His short fiction has appeared in Alfred Hitchcock’s, Asimov’s, The Magazine of Fantasy & Science Fiction, Postscripts, Interzone, and a number of "Year’s Best" anthologies. Night Shade Books published his short story collection, The Gist Hunter and Other Stories, in 2005.
He has won the Arthur Ellis Award from the Crime Writers of Canada, The Endeavour Award for his historical novel What the Wind Brings, and the Global Book Award in the dark fantasy category for The Ghost-Wrangler.
Definitely a 'good read', as long as you can digest the abstruse concepts of another's dream world. Bonus: you're bound to increase your vocabulary too.
The Commons--the Jungian noosphere as seen in Hughes's own Archonate setting--is a fascinating concept but I find it not a particularly compelling read. Bandar navigates this virtual landscape with its forms and rules but the interactions are largely with the archetypical constructs of the environments and not actual characters (at least as far as I read, which wasn't over half of it).
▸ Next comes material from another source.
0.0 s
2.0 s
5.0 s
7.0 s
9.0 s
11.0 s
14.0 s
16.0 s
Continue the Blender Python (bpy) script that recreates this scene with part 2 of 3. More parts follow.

It's a technical exercise and not tied to story or character other than Bandar himself and the incidentals of his academic environment.
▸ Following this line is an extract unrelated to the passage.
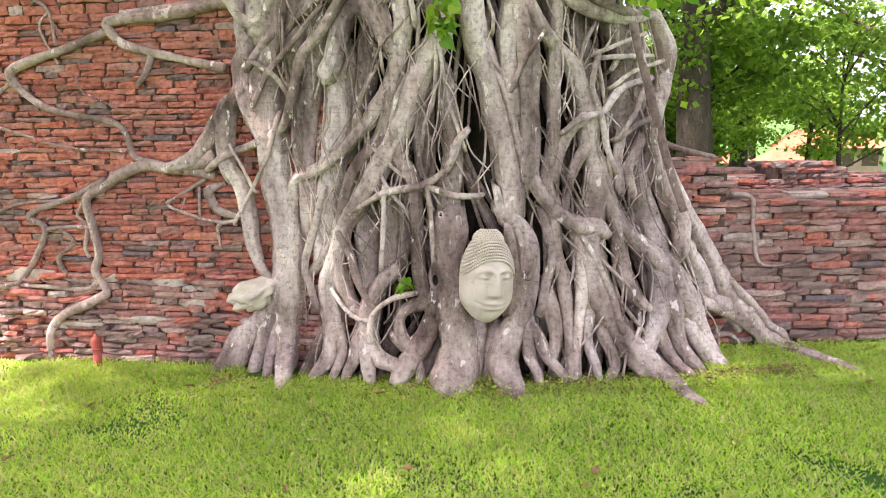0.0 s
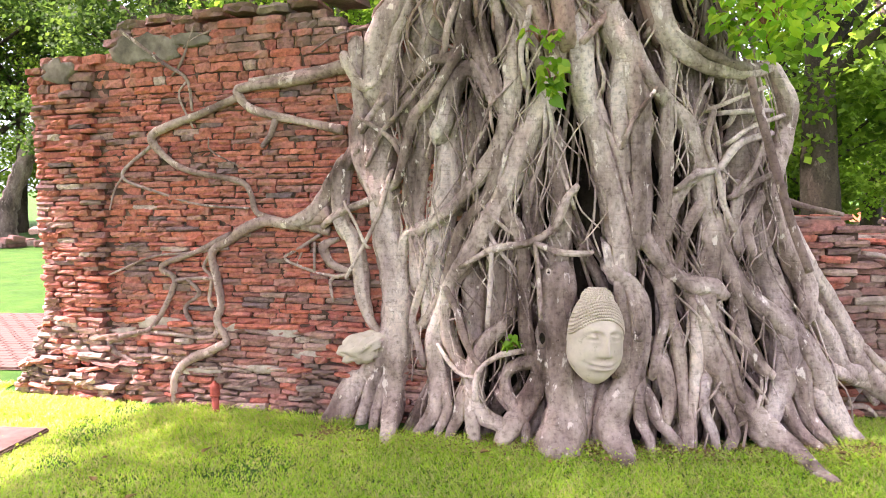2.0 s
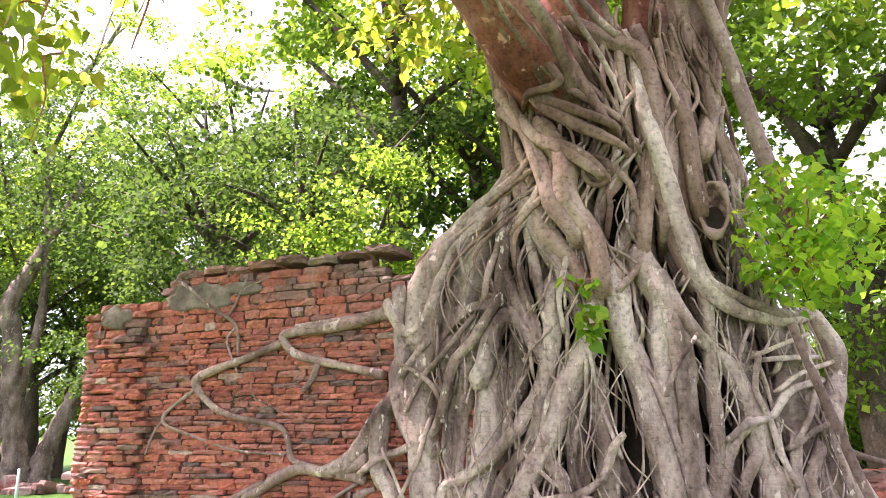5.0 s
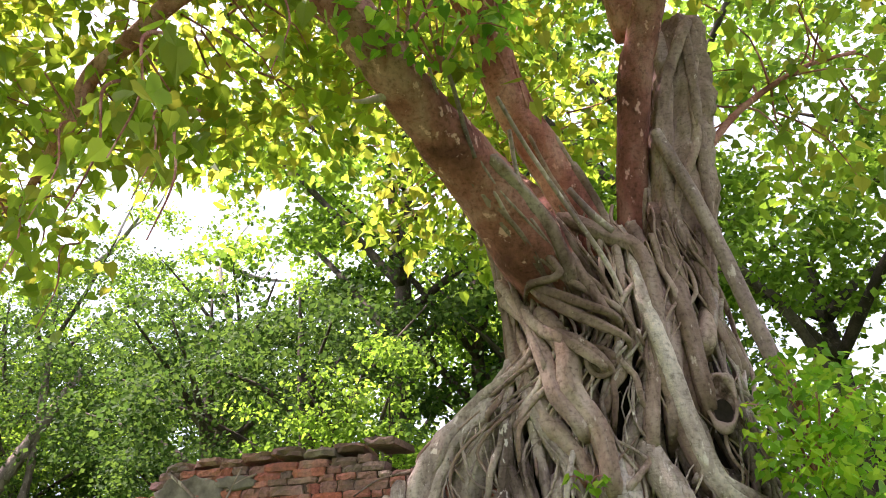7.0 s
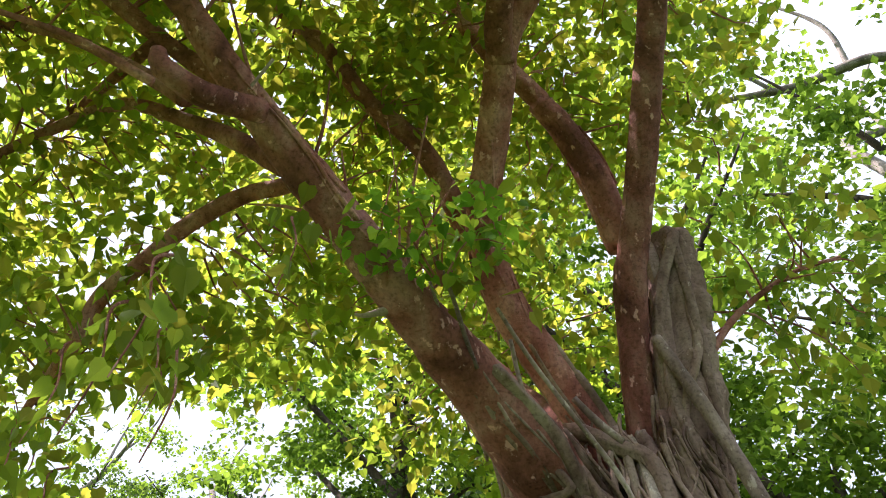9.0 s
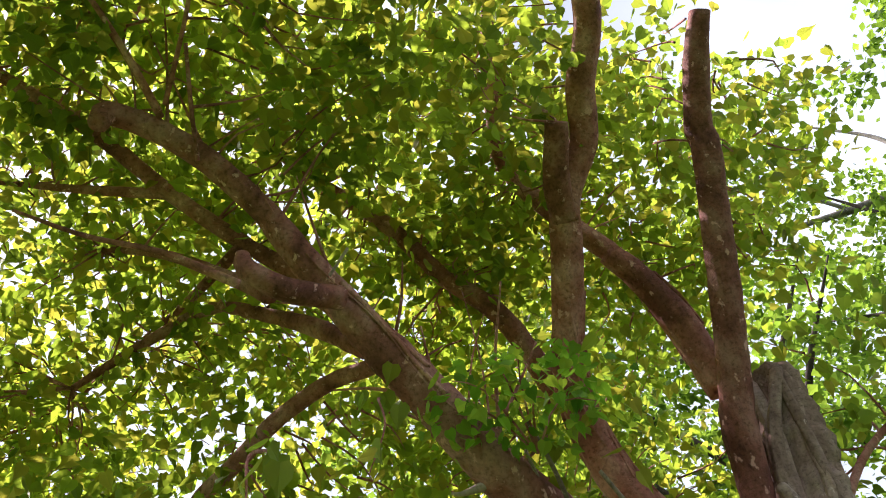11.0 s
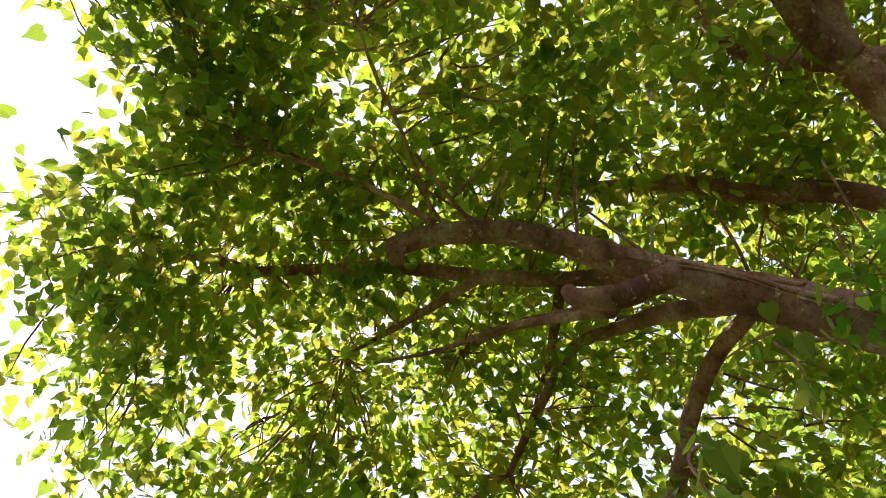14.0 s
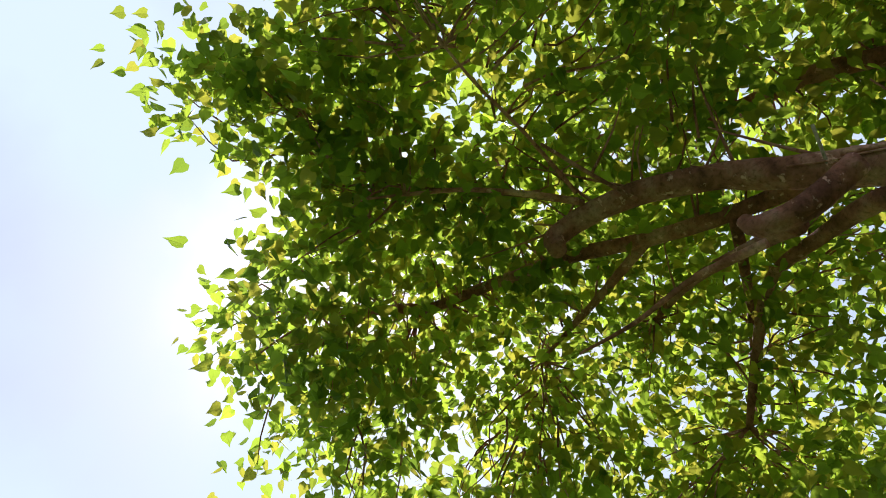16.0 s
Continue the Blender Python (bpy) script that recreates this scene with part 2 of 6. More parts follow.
def tri_mesh(name, verts, tris, material, smooth=False):
    """A mesh from arrays of corners and triangles."""
    me = bpy.data.meshes.new(name)
    me.vertices.add(len(verts))
    me.vertices.foreach_set("co", np.asarray(verts, dtype=np.float32).ravel())
    me.loops.add(len(tris) * 3)
    me.loops.foreach_set("vertex_index", np.asarray(tris, dtype=np.int32).ravel())
    me.polygons.add(len(tris))
    me.polygons.foreach_set("loop_start", np.arange(0, len(tris) * 3, 3, dtype=np.int32))
    me.polygons.foreach_set("use_smooth", np.full(len(tris), smooth))
    me.materials.append(material)
    me.update(calc_edges=True)
    return me


def child(name, me, parent, label="", kind=""):
    ob = new(name, me)
    ob.parent = parent
    return tagged(ob, label, kind=kind)


def part(name, bm, material, parent, label=""):
    me = bpy.data.meshes.new(name)
    bm.to_mesh(me)
    bm.free()
    me.materials.append(material)
    return child(name, me, parent, label)


def box_bm(a, b, bevel=0.0):
    bm = bmesh.new()
    bmesh.ops.create_cube(bm, size=1)
    for v in bm.verts:
        v.co = [(a[i] + b[i]) / 2 + v.co[i] * (b[i] - a[i]) for i in range(3)]
    if bevel:
        bmesh.ops.bevel(bm, geom=bm.edges[:], offset=bevel, segments=2, affect="EDGES")
    return bm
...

You get dollops of Vancian language constructions--"a man as long on enterprise as he was short on qualms"--but that was not sufficient for me to wade through the capitalized terms (Event, Landscape, Situation) and the various setting fiddly bits that makes it all work.
With the Guthrie Bandar stories, Matthew Hughes provides us with a fun, insightful,and page turning journey through the world's of the archonate and the collective unconscious. If you're not already a fan of Mr. Hughes, pick up this book and become one.
I stumbled across The Commons at the library and took it out thinking I had found a rare book by Matthew Hughes. I soon discovered that it was a fix-up novel of the stories about Guth Bandar that appeared in the Magazine of Fantasy and Science Fiction. I also realized that I already owned the book, in a way. The author had the collection of original stories available on his site and I had purchased it some time previously.
I think returning the book and reading the originals instead might have been a mistake. The author admits in his introduction that he eliminated some inconsistencies and repetitive descriptions and I definitely noticed some of the mistakes that he cleared up as I was reading. (That stuff can drive me crazy).
I liked the stories overall, but none of them really stood out. Guth Bandar isn't a particularly endearing character, and in at least two of the stories, he gets into trouble while daydreaming in "the Commons" where he should always be on his guard (as he constantly warns us).
The last story was actually a retelling of Black Brillion from Guth Bandar's viewpoint and while enlightening and interesting, it suffered from the way the story was told. To his credit, Hughes was trying not to copy/paste Black Brillion into "The Helper and his Hero" but the way he did it turned the story into a "tell, not show" type of story instead of show, not tell.
Guth Bandar is an apprentice noõnaut, studying at the Institute of Historical Inquiry, an entity devoted to the noösphere, what psychologists called the Unconscious and the students call the Commons. That human sphere has been studied for millenia and there is nothing new to be found there, or so the scholars think. It is unfortunate for Bandar that he is about to prove them all wrong, particularly as nobody will believe him…. Matthew Hughes has a number of great sf/f series, generally set in the penultimate era of Old Earth, close in time to Jack Vance’s Dying Earth universe. I am more fond of other series characters than I am of Guth Bandar, but the stories themselves, originally published in F&SF, are quite complex and entertaining. This book contains those tales, including a very long novella, and while there are no previously unpublished stories here, it’s nice to have them all in one volume; recommended!
You might experience soul's resonance while reading this book. It starts like something hard to remember trying to become a coherent thought and then it dawns in realization. Enjoy the book.